Pasando San Antonio de Areco, ya entrábamos decididamente en el campo. Me parece oler la suave y fresca brisa que entraba por la ventanilla abierta en verano y por los intersticios que quedaban cuando la misma iba cerrada en época invernal. Era como el olor al pasto recién cortado, viste?

Pero en verano había un espectáculo aparte: los panaderos!!! A veces entraban a raudales. No se de donde salían tantos. En un momento no había ninguno y a los dos segundos tenías por lo menos 100. Y así continuaba el show,  ahí estaban, flotando caprichosamente por todo el coche. Después, casi con disimulo y velozmente, se iban.

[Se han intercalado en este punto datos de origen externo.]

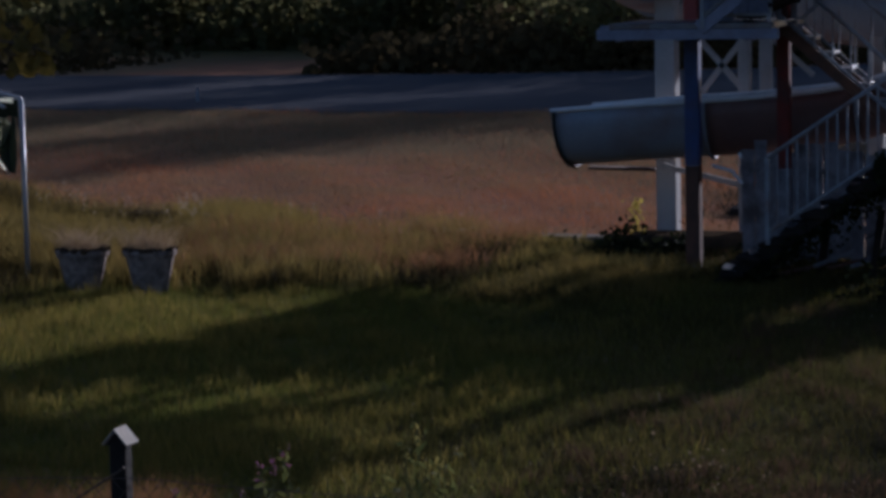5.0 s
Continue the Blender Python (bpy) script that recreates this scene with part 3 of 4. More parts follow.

De repente, una voz se superponía al rítmico sonido que proponía el viaje, producto de las irregularidades de la vía. Era la voz del mozo, que con una bandeja  colmada de sándwiches en un brazo y tirando de una especie de carrito de uno 70 cm. de alto, de forma oval, lleno de bebidas y trozos de hielo, avanzaba estoicamente por el pasillo. De más está decir que en mi, siempre tuvo un fiel cliente. Era un verdadero placer comerse un sándwich con una coca en el viaje. Uy como me gustaba! Era un lujo reservado para los que como yo, que cuando todo el mundo tomaba el Chevallier, yo estaba firme en la estación, boleto en mano, esperando mi tren. Y mirá que me decían, te acordás? Por que no te venís en Chevallier? Me decían. Yo, ponía mi mejor cara de pavo, subía los hombros y les decía: La próxima vez. Pero yo sabía que la próxima vez era en tren y yo creo que ellos también lo sabían.  

Y así transcurría el viaje, entre sacudidas y el golpeteo casi hipnótico de las ruedas sobre las uniones de los rieles y gente bajando en las estaciones.

Pasadas las 23, el tren hacía su entrada a Pergamino, el final de mi viaje. Terraplén, puente metálico sobre la ruta 188 y la enorme playa de maniobras, me daban la bienvenida. Yo, siempre, siempre me asomaba por la ventanilla del lado izquierdo para ver las luces ya próximas de la estación.

Luego, cuando el tren se detenía,  los besos, los abrazos y los queridos rostros de mis familiares, que invariablemente me iban a esperar a la estación. A veces con reproches, como es de suponer.